The concept of definite integrals is a key part of calculus, as they allow us to calculate the area under a curve between two points on the x-axis. In this exercise, we're tasked with finding the area under the curve \( y=\frac{1}{1+\sin x} \) from \( x=0 \) to \( x=\pi \).

To solve this, the integral was reconstructed through a substitution that changes the limits of integration as well. Instead of directly integrating with respect to \( x \), we change the variable to \( t \) using the Weierstrass substitution. This substitution also requires adjusting the limits of integration:

• When \( x = 0 \), \( t = \tan(0) = 0 \).
• When \( x = \pi \), \( t \to \infty \) because \( \tan \left(\frac{\pi}{2}\right) \) becomes undefined.

These new limits reflect how \( t \) changes as \( x \) moves from 0 to \( \pi \), and thus transforms the integral into:

• \[ \int_{0}^{\infty} \frac{2}{(1+t)^2} \, dt \]

Definite integrals summarize the total accumulation or the area over the specified interval, which in this case is calculated to be exactly 2 square inches.

Trigonometric Identities

Trigonometric identities play a vital role in simplifying integrals that involve trigonometric functions. When solving the given problem, key identities were used as substitutions to change the problem into a solvable form.

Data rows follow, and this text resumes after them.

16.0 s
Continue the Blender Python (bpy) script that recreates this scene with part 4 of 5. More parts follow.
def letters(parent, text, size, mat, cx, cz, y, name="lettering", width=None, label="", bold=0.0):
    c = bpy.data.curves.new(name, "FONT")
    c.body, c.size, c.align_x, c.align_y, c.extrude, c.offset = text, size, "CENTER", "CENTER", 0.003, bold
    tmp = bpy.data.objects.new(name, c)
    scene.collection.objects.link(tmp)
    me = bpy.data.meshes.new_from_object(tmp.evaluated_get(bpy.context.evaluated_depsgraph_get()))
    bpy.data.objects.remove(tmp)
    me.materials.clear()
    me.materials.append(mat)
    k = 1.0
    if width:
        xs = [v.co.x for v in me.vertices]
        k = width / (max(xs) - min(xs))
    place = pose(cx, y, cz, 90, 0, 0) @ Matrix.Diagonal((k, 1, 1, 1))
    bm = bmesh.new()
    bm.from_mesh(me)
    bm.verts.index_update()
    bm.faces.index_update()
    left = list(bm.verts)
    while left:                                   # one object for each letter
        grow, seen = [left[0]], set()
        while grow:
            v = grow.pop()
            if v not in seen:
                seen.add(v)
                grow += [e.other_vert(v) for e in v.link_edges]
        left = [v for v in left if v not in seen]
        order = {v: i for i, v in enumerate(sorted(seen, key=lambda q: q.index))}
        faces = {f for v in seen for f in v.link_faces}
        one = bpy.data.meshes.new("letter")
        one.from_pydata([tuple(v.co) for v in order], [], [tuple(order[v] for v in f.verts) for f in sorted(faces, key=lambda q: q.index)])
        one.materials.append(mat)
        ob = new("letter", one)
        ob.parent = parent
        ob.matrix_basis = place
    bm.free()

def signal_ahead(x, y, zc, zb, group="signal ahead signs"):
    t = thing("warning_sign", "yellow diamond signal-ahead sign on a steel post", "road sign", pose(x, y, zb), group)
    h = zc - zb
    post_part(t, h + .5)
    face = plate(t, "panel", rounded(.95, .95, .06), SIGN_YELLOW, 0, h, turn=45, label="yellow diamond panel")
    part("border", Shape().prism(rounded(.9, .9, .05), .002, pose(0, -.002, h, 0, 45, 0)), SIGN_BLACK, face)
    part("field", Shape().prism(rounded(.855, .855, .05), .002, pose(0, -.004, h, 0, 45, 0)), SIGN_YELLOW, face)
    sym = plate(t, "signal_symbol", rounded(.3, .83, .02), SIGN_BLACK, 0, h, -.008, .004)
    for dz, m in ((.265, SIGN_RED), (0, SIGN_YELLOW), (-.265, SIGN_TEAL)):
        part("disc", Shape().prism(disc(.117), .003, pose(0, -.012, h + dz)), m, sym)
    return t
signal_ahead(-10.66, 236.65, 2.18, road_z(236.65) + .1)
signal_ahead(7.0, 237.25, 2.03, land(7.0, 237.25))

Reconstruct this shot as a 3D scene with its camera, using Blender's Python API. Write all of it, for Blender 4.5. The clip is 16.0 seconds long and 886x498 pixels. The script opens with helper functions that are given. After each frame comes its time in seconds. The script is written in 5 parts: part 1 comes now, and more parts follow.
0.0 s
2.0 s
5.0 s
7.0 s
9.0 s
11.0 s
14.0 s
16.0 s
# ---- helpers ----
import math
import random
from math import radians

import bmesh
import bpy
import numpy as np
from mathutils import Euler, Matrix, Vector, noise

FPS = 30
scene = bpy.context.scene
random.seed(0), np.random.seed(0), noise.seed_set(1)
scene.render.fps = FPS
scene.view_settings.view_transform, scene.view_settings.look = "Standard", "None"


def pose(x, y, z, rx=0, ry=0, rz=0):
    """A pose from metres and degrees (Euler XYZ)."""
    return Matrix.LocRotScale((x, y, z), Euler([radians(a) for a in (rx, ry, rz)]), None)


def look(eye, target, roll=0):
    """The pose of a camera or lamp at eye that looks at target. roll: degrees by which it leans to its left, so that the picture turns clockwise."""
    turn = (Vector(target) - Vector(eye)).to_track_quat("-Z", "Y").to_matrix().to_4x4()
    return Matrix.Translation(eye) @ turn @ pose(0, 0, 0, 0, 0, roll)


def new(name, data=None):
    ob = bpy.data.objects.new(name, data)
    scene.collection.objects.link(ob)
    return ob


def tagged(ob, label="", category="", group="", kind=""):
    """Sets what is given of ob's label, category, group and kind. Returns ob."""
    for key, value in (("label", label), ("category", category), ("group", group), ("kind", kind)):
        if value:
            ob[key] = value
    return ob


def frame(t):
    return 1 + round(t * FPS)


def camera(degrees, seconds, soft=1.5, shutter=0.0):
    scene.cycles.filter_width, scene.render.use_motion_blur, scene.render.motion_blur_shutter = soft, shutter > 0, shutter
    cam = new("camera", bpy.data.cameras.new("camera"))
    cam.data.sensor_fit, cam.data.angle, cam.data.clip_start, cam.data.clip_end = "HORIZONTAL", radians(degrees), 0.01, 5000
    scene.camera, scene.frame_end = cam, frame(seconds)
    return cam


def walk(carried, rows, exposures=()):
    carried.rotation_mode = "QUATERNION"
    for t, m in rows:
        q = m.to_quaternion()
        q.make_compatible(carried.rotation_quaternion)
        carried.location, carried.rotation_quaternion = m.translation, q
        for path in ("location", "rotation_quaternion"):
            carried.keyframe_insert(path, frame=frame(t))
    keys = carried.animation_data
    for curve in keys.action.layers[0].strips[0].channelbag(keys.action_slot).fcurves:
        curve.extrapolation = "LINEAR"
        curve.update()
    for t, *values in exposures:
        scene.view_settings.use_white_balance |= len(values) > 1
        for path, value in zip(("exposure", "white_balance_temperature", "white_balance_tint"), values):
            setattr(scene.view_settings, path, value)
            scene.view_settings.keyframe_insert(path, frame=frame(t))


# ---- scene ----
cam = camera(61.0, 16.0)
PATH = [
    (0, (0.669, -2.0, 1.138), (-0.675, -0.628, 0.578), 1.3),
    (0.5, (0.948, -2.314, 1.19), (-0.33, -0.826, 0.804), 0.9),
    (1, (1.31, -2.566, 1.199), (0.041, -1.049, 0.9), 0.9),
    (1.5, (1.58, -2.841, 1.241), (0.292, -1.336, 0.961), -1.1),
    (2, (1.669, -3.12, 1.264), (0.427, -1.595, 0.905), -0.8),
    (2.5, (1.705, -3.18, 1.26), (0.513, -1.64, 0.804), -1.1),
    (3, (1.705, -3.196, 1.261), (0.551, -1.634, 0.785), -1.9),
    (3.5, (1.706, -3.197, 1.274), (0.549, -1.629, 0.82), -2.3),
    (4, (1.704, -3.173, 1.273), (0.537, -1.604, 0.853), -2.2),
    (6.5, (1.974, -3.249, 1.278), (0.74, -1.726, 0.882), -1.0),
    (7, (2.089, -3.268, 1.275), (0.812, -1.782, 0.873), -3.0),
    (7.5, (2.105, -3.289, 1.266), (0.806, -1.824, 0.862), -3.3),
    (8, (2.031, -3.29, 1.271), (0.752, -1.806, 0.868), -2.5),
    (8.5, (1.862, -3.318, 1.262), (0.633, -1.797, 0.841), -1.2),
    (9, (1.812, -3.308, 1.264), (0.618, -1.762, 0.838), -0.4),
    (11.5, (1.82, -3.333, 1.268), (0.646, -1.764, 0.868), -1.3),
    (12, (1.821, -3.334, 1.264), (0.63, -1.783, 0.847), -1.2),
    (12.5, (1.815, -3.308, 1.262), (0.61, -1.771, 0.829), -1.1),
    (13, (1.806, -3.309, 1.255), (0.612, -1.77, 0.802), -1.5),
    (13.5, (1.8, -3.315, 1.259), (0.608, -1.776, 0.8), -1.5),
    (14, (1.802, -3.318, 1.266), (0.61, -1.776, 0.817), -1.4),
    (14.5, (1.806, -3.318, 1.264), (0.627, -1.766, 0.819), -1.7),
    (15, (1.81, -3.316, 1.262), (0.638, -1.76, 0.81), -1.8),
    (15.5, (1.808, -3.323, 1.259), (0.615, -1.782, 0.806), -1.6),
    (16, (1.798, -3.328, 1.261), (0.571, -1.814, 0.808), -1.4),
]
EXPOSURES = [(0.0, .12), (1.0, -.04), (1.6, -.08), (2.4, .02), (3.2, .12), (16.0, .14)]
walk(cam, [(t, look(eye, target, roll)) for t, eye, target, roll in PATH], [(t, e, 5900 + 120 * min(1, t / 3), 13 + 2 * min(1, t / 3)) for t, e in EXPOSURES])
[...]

The problem particularly employed the identities related to the Weierstrass substitution:\[ \tan \left(\frac{x}{2}\right) = t \]and resulted in the following transformation formulas:

• \( \sin x = \frac{2t}{1+t^2} \)
• \( \cos x = \frac{1-t^2}{1+t^2} \)
• \( dx = \frac{2}{1+t^2} \, dt \)

By substituting \( \sin x \) into the integrand, \( \frac{1}{1+\sin x} \) was rewritten as a function of \( t \):

• \( \frac{1}{1+\frac{2t}{1+t^2}} = \frac{1+t^2}{(1+t)^2} \)

This essentially depurates the trigonometric function into a rational algebraic expression in terms of \( t \). Such identities are highly beneficial to streamline the calculation of integrals by reducing them to a more manageable form.

Understanding and using these identities efficiently allows us to turn extremely complicated integrals into simpler forms, which can then be integrated using standard techniques.